Treatment of acute hyperammonemia aims at reducing the level of ammonia in the blood and treating complications such as cerebral edema (swelling of the brain).  In UCD patients, nitrogen intake needs to be severely restricted and this means that patients are put on an extremely low protein diet (since protein is the major source of nitrogen intake), however this is not recommended for patients with liver disease.  Some drugs are available to help lower systemic ammonia but these are short-lived, tend to be given intravenously and are used to treat episodes of severe hyperammonemia.  There is a significant need for new treatments that can maintain ammonia levels at, or below, the normal levels in these patients.

Hyperoxaluria

Hyperoxaluria, is a metabolic condition characterised by excessive oxalate in the blood and urine. 

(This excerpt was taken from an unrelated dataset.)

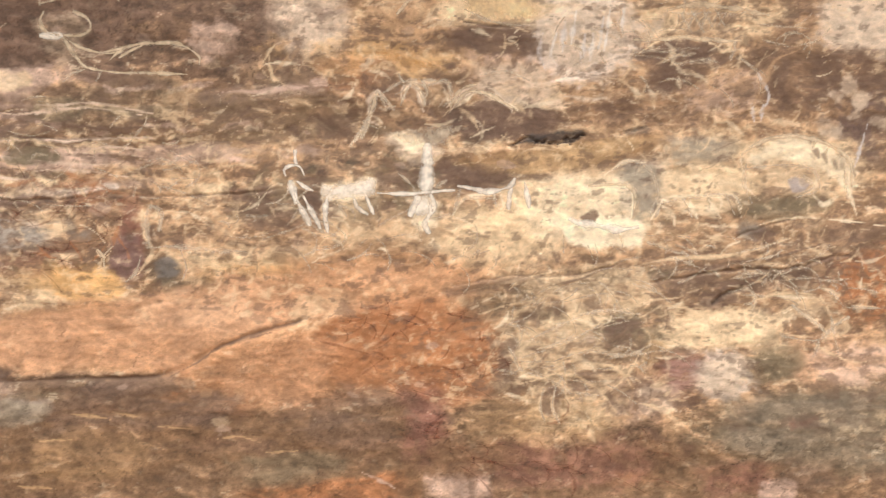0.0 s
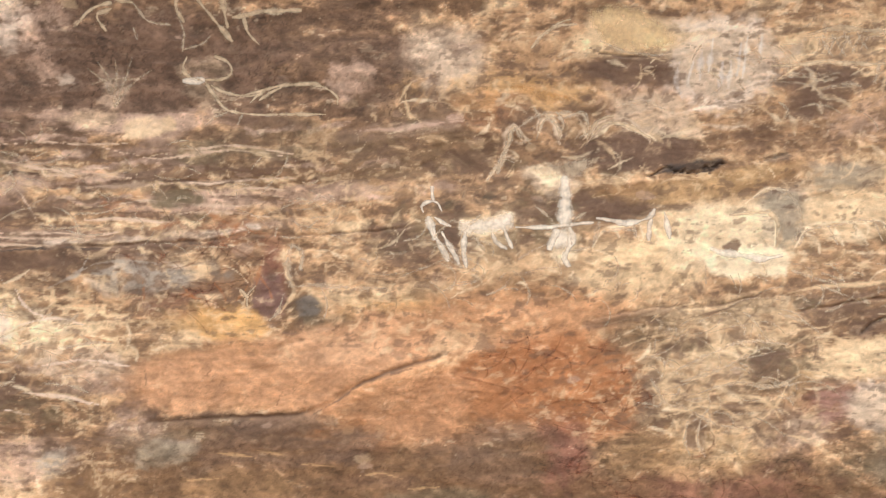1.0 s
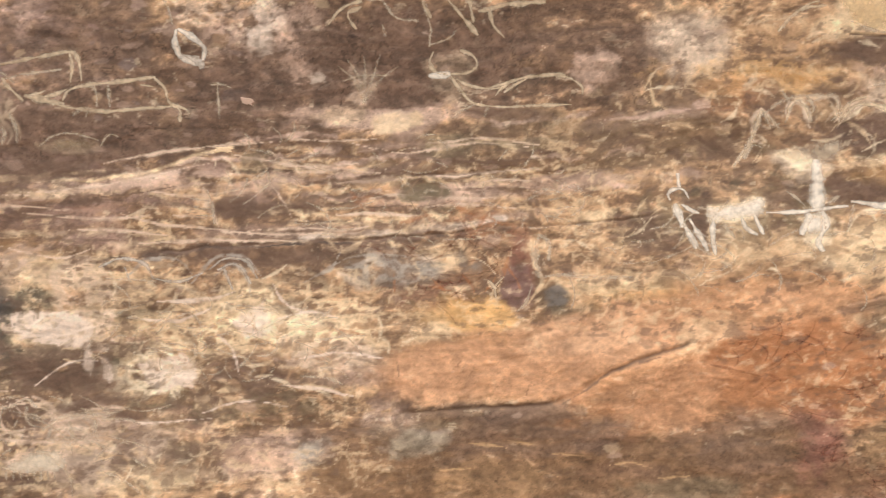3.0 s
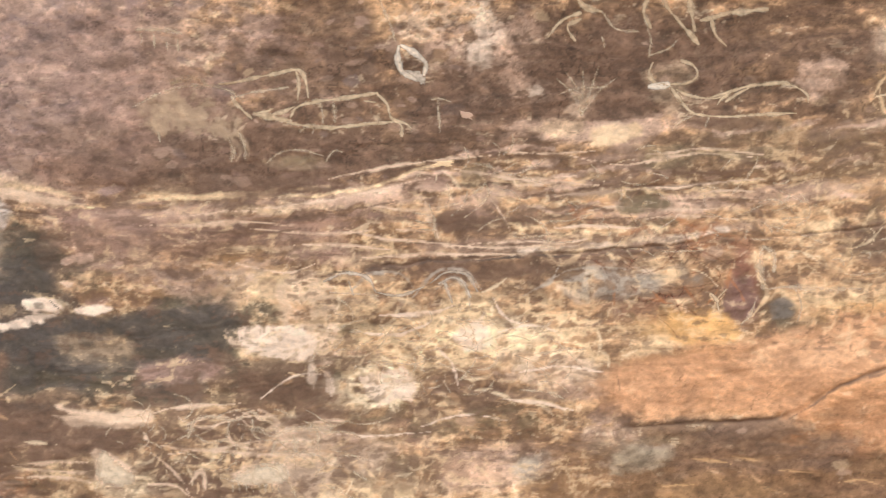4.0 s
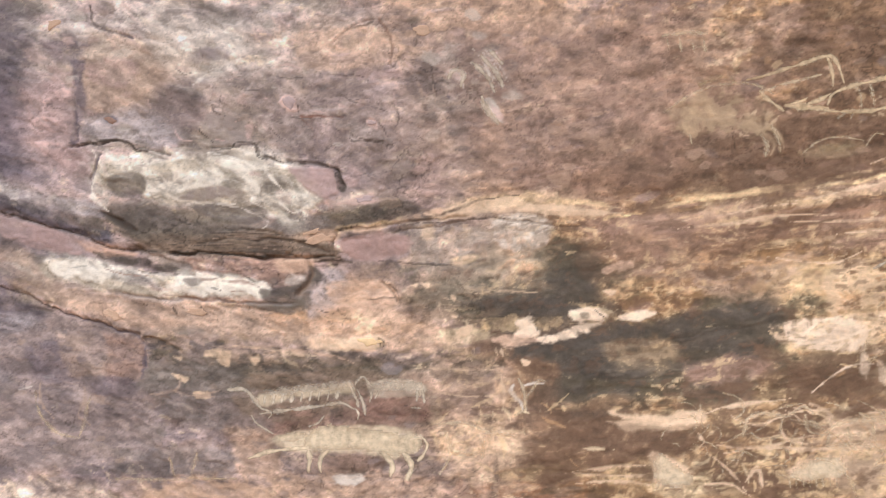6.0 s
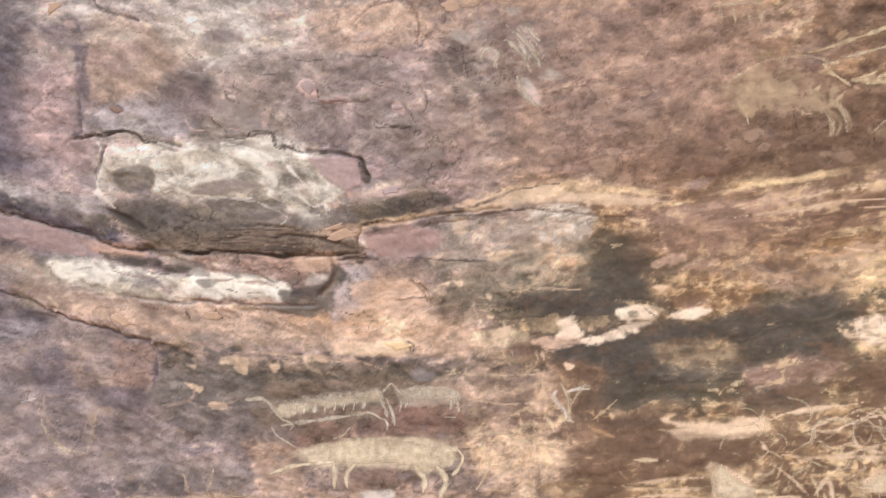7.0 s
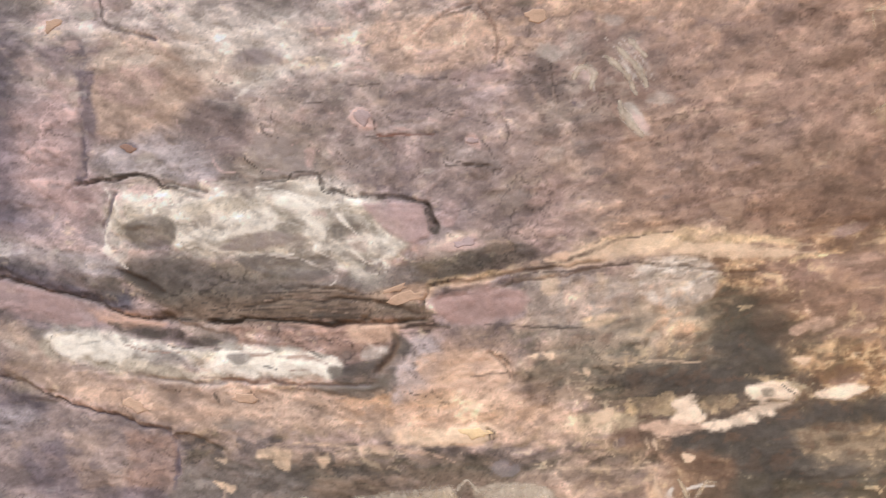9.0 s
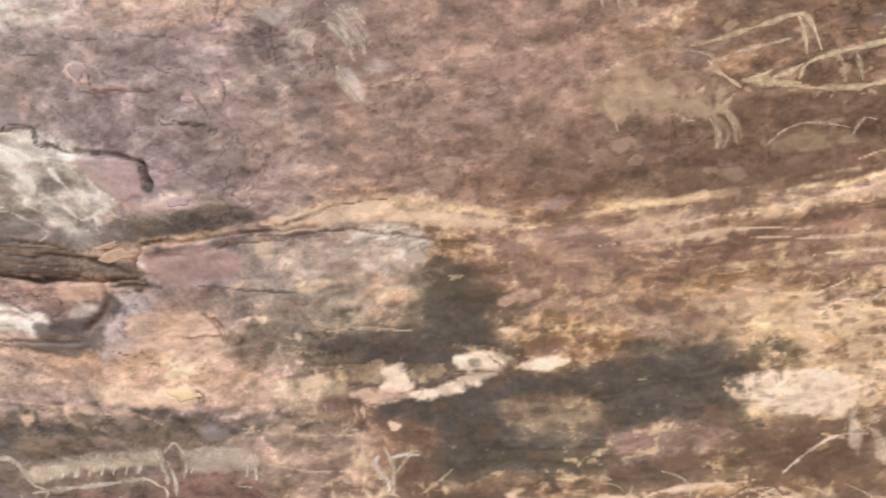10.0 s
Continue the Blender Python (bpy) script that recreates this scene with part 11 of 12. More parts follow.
painting("white_cow_painting", "white filled cow painting on grey-brown rock", "rock painting", (
    ("body", WHITE, ((0, ((1.287, 2.217), (1.356, 2.231), (1.411, 2.25), (1.426, 2.226), (1.42, 2.201), (1.359, 2.187), (1.295, 2.18))),)),
    ("leg", WHITE, ((0.0149, ((1.305, 2.189), (1.307, 2.144), (1.316, 2.103))),)),
    ("leg", FAINT, ((0.0095, ((1.324, 2.182), (1.342, 2.164), (1.359, 2.146))),)),
    ("leg", WHITE, ((0.0108, ((1.369, 2.193), (1.384, 2.169), (1.409, 2.156))),)),
    ("leg", WHITE, ((0.0122, ((1.399, 2.203), (1.412, 2.179), (1.423, 2.158))),)),))
painting("white_cross_painting", "plain white upright mark with a crossbar on the rock", "rock painting", (
    ("upright", WHITE, ((0.0365, ((1.54, 2.289), (1.542, 2.259), (1.544, 2.222))), (0.0243, ((1.532, 2.342), (1.537, 2.313), (1.538, 2.286))), (0.0189, ((1.525, 2.213), (1.513, 2.184), (1.509, 2.161))), (0.0175, ((1.552, 2.22), (1.559, 2.183), (1.548, 2.147), (1.558, 2.124))),)),
    ("middle", WHITE, ((0, ((1.509, 2.201), (1.538, 2.222), (1.559, 2.218), (1.56, 2.172), (1.537, 2.163), (1.51, 2.169))),)),
    ("crossbar", WHITE, ((0.0095, ((1.424, 2.21), (1.491, 2.214), (1.538, 2.223), (1.61, 2.235))),)),
    ("arm", FAINT, ((0.0095, ((1.469, 2.263), (1.488, 2.25), (1.513, 2.231))),)),
    ("arm", FAINT, ((0.0095, ((1.563, 2.234), (1.575, 2.248), (1.59, 2.258))),)),))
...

Oxalate is cleared through the kidneys and excess oxalate causes severe kidney stones and kidney damage. Hyperoxaluria can be classified into two main types: primary hyperoxaluria, a rare genetic disorder caused by mutations in specific genes involved in oxalate metabolism, and secondary hyperoxaluria, which results from external factors such as high dietary oxalate intake, gastrointestinal disorders, or impaired intestinal absorption

Clinically, hyperoxaluria manifests as recurrent kidney stones, hematuria (blood in urine), and pain in the lower back or abdomen. Left untreated, it can progress to chronic kidney disease and end-stage renal failure, necessitating dialysis or kidney transplantation. Early diagnosis is crucial to prevent irreversible kidney damage. 

Current treatment strategies for hyperoxaluria include lifestyle changes, such as reduced dietary oxalate intake and increased fluid consumption, to help prevent the formation of kidney stones. Pharmacological interventions can also be employed to reduce stone formation. For primary hyperoxaluria, enzyme replacement therapy, liver transplantation, or a combined liver-kidney transplantation may be necessary in severe cases. 

A treatment that could be given several times a year which would ensure low levels of oxalate would therefore be highly beneficial to these patients.